Dasselbe gilt für die Löhne. Die Reallöhne seien mit durchschnittlich 0,8 Prozent pro Jahr robust gewachsen, schreibt das Seco. Am ehesten deute ein leicht gedämpftes Lohnwachstum bei den Hochqualifizierten auf einen möglichen Zusammenhang mit der Zuwanderung hin. Bei den tiefen Löhnen hätten sich die flankierenden Massnahmen als wirksames Instrument zum Schutz der Löhne erwiesen.
Stellenmeldepflicht als Ergänzung
Künftig gibt es ein weiteres Instrument, das negative Auswirkungen der Zuwanderungen abfedern soll: Die Stellenmeldepflicht in Berufsgruppen mit erhöhter Arbeitslosigkeit.
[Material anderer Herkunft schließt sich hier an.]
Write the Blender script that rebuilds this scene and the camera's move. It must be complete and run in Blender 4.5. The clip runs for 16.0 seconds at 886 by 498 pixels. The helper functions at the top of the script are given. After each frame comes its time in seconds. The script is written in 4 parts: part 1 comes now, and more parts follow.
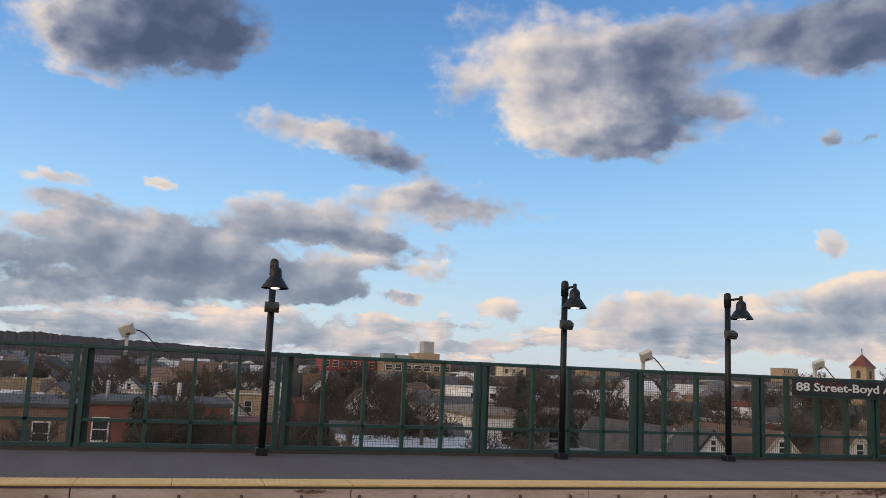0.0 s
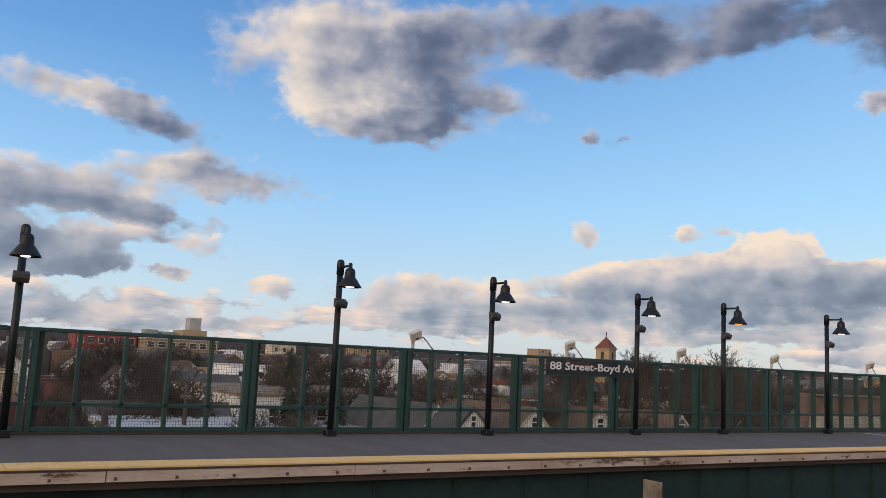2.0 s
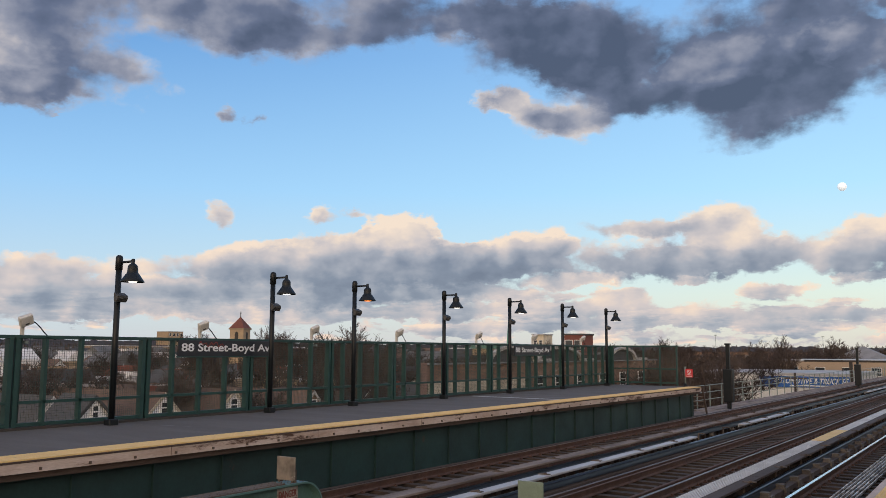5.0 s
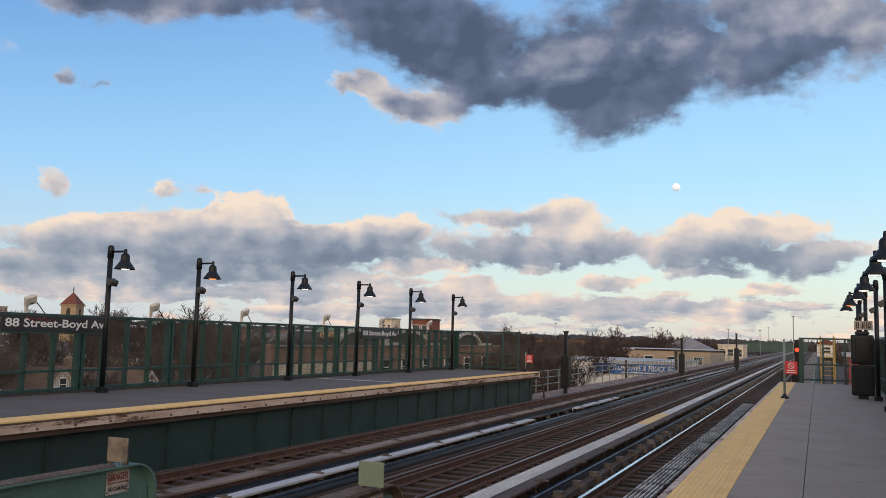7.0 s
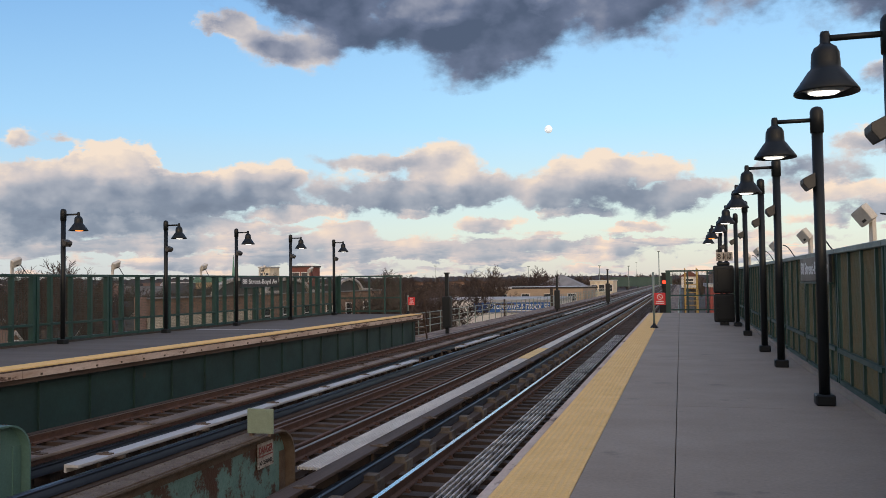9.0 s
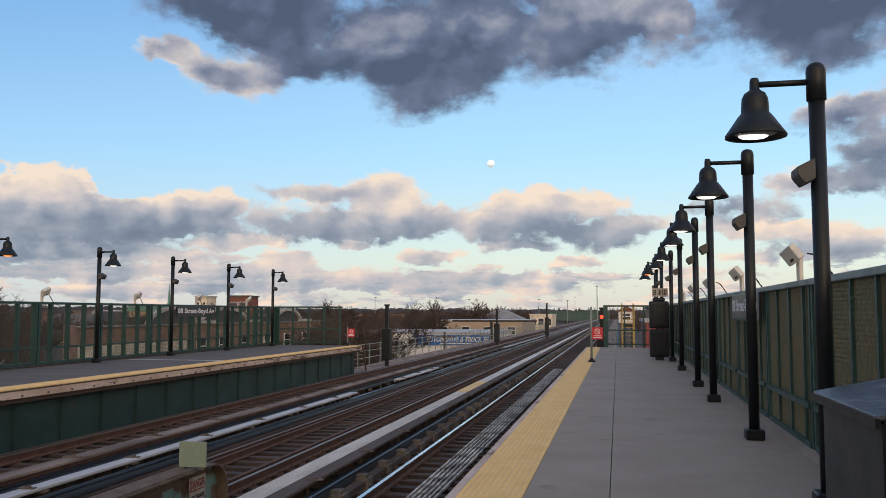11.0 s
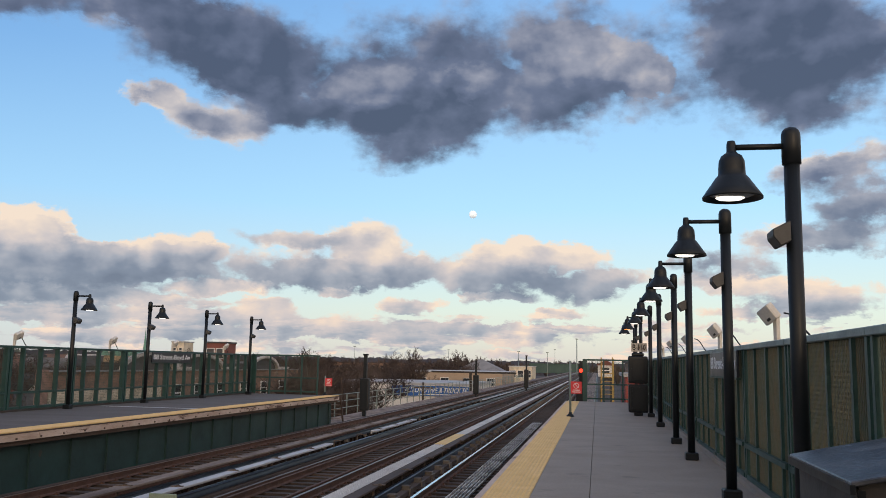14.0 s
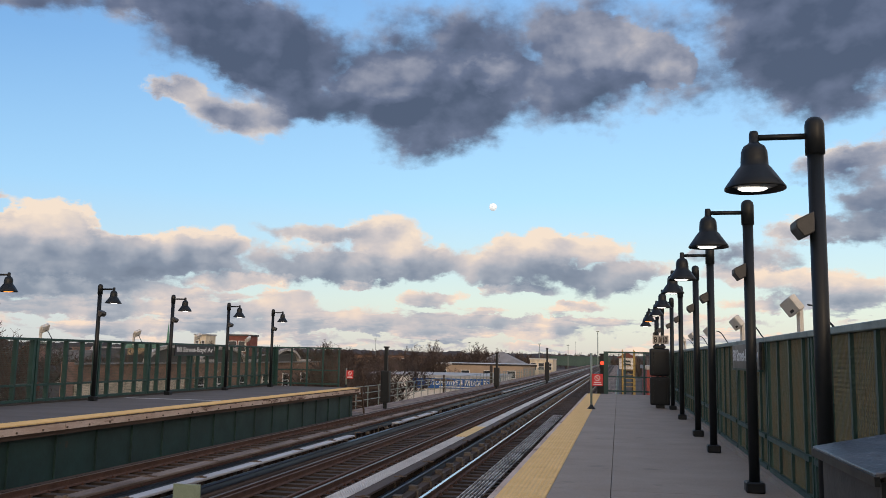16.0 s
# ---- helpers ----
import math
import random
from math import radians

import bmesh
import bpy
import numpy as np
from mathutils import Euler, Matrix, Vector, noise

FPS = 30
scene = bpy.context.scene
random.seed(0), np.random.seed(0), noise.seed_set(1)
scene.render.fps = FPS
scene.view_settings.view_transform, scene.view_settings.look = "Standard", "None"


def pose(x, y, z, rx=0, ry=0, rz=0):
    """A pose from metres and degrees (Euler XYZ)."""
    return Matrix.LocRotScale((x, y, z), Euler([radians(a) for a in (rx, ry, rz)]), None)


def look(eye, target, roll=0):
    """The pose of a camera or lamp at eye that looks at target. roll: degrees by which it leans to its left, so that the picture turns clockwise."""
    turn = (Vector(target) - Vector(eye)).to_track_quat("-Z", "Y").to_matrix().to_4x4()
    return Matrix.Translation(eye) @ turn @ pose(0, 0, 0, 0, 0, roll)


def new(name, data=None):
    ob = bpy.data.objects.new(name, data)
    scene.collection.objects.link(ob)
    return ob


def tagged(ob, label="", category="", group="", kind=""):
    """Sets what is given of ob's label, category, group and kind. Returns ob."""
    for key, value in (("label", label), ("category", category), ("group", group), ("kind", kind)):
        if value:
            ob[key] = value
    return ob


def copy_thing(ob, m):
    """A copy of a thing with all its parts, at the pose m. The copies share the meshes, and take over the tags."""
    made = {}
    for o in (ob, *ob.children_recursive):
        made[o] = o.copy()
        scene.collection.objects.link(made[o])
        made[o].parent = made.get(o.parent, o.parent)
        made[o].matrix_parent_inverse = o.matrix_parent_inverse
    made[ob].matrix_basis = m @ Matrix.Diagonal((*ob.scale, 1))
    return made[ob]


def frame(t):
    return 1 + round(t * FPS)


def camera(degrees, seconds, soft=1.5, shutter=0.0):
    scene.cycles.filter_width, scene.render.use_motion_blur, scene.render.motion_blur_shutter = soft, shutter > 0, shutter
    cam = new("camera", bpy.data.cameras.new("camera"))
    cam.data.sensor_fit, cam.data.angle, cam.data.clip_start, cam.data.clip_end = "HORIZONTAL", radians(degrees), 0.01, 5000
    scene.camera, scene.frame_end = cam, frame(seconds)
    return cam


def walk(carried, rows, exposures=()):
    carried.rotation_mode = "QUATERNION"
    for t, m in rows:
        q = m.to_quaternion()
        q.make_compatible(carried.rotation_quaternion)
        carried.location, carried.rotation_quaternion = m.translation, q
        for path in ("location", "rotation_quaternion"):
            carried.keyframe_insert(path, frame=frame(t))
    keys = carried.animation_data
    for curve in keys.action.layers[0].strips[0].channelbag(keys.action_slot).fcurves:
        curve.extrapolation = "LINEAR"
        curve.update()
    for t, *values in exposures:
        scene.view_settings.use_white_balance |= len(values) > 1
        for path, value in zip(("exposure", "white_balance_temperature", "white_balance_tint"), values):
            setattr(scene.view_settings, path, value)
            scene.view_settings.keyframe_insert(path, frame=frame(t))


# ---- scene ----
cam = camera(55.3, 16.0, soft=0.8)

PATH = [
    (0, (0.101, 0.004, 1.633), (-1.8, 0.553, 1.92), 2.4),
    (0.5, (0.117, -0.01, 1.631), (-1.753, 0.64, 1.917), 2.4),
    (1, (0.135, -0.037, 1.628), (-1.683, 0.751, 1.901), 2.4),
    (1.5, (0.139, -0.055, 1.623), (-1.617, 0.866, 1.883), 2.8),
    (2, (0.112, -0.037, 1.618), (-1.58, 0.997, 1.88), 2.8),
    (2.5, (0.073, -0.012, 1.615), (-1.563, 1.107, 1.882), 2.9),
    (3, (0.039, 0.019, 1.611), (-1.558, 1.193, 1.872), 2.7),
    (3.5, (0.022, 0.038, 1.609), (-1.537, 1.266, 1.856), 2.9),
    (4, (0.015, 0.051, 1.608), (-1.424, 1.419, 1.851), 2.5),
    (4.5, (0.01, 0.045, 1.607), (-1.252, 1.577, 1.85), 1.1),
    (7, (0.038, 0.03, 1.577), (-0.768, 1.848, 1.782), 1.5),
    (7.5, (0.035, 0.037, 1.57), (-0.709, 1.884, 1.76), 1.1),
    (8, (0.008, 0.049, 1.559), (-0.678, 1.922, 1.706), -0.4),
    (8.5, (-0.034, 0.056, 1.544), (-0.622, 1.964, 1.656), -0.7),
    (9, (-0.055, 0.049, 1.534), (-0.594, 1.973, 1.611), -0.7),
    (9.5, (-0.055, 0.033, 1.531), (-0.576, 1.964, 1.58), -1.0),
    (10, (-0.051, 0.023, 1.529), (-0.515, 1.967, 1.605), -1.0),
    (12.5, (-0.028, 0.021, 1.565), (-0.398, 1.973, 1.799), 1.0),
    (13, (-0.024, 0.017, 1.571), (-0.389, 1.968, 1.817), 1.2),
    (13.5, (-0.03, 0.018, 1.575), (-0.389, 1.969, 1.833), 1.1),
    (14, (-0.026, 0.015, 1.576), (-0.384, 1.964, 1.845), 1.1),
    (14.5, (-0.026, 0.01, 1.575), (-0.39, 1.958, 1.846), 1.2),
    (15, (-0.024, 0.005, 1.574), (-0.398, 1.951, 1.841), 1.3),
    (15.5, (-0.023, 0.004, 1.572), (-0.409, 1.949, 1.83), 1.2),
    (16, (-0.026, 0.005, 1.569), (-0.431, 1.947, 1.82), 1.1),
]
walk(cam, [(t, look(eye, target, lean)) for t, eye, target, lean in PATH])

# ---------------------------------------------------------------- world, sun and sky
def srgb(r, g, b):
    return tuple(((c / 255 + 0.055) / 1.055) ** 2.4 if c > 10 else c / 255 / 12.92 for c in (r, g, b)) + (1.0,)


world = bpy.data.worlds.new("evening_sky")
scene.world = world
world.use_nodes = True
wn, wl = world.node_tree.nodes, world.node_tree.links
background = wn["Background"]


def wmath(op, a, b=0.0, c=0.0, clamp=False):
    node = wn.new("ShaderNodeMath")
    node.operation, node.use_clamp = op, clamp
    for slot, v in zip(node.inputs, (a, b, c)):
        if isinstance(v, (int, float)):
            slot.default_value = v
        else:
            wl.new(v, slot)
    return node.outputs[0]


def wnoise(vec, scale, detail=8.0, rough=0.55, lac=2.0, dist=0.0):
    node = wn.new("ShaderNodeTexNoise")
    for k, v in (("Scale", scale), ("Detail", detail), ("Roughness", rough), ("Lacunarity", lac), ("Distortion", dist)):
        node.inputs[k].default_value = v
    wl.new(vec, node.inputs["Vector"])
    return node.outputs["Fac"]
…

Der Bericht zeigt auch, dass manche Kantone viel stärker von der Zuwanderung und deren Auswirkungen betroffen sind als andere. Den grössten Anteil machen Zugewanderte aus der EU mit 18,1 Prozent im Kanton Tessin aus, gefolgt von der Genferseeregion mit 16,7 Prozent. Die Erwerbslosenquote gemäss der internationalen Arbeitsorganisation ILO lag in der Westschweiz und im Tessin über den gesamten Zeitraum deutlich über dem Schweizer Durchschnitt.